What is being asked:
Repeat, exactly and in full, the lines of the listing below, but without any pictures.

Data section:

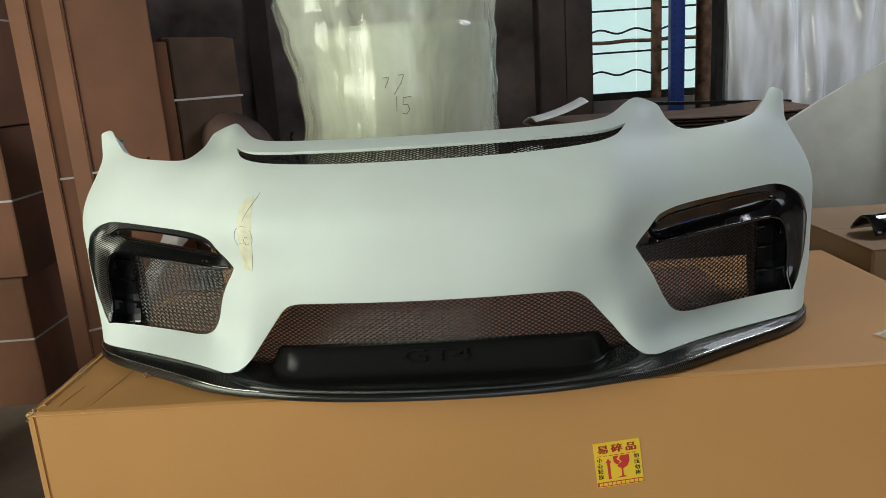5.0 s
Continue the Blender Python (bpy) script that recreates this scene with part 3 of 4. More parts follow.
# ---------------------------------------------------------------- lip and centre tray
LIP_X = [0, 0.1, 0.2, 0.3, 0.36, 0.41, 0.46, 0.52, 0.60, 0.70, 0.77, 0.815, 0.856, 0.884, 0.905, 0.917]
LIP_Y = [-0.061, -0.058, -0.050, -0.033, -0.014, 0.008, 0.033, 0.064, 0.115, 0.178, 0.224, 0.262, 0.318, 0.40, 0.50, 0.64]
IN_X = [0, 0.1, 0.2, 0.3, 0.365, 0.415, 0.455, 0.50, 0.575, 0.67, 0.74, 0.782, 0.822, 0.86, 0.885, 0.897]
IN_Y = [-0.045, -0.042, -0.031, -0.012, 0.012, 0.045, 0.078, 0.095, 0.137, 0.190, 0.236, 0.272, 0.330, 0.41, 0.50, 0.64]


def along(xs, ys, n):
    k = np.arange(len(xs))
    q = np.linspace(0, len(xs) - 1, n)
    return np.c_[herm(k, xs, q), herm(k, ys, q)]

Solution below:
5.0 s
Continue the Blender Python (bpy) script that recreates this scene with part 3 of 4. More parts follow.
# ---------------------------------------------------------------- lip and centre tray
LIP_X = [0, 0.1, 0.2, 0.3, 0.36, 0.41, 0.46, 0.52, 0.60, 0.70, 0.77, 0.815, 0.856, 0.884, 0.905, 0.917]
LIP_Y = [-0.061, -0.058, -0.050, -0.033, -0.014, 0.008, 0.033, 0.064, 0.115, 0.178, 0.224, 0.262, 0.318, 0.40, 0.50, 0.64]
IN_X = [0, 0.1, 0.2, 0.3, 0.365, 0.415, 0.455, 0.50, 0.575, 0.67, 0.74, 0.782, 0.822, 0.86, 0.885, 0.897]
IN_Y = [-0.045, -0.042, -0.031, -0.012, 0.012, 0.045, 0.078, 0.095, 0.137, 0.190, 0.236, 0.272, 0.330, 0.41, 0.50, 0.64]


def along(xs, ys, n):
    k = np.arange(len(xs))
    q = np.linspace(0, len(xs) - 1, n)
    return np.c_[herm(k, xs, q), herm(k, ys, q)]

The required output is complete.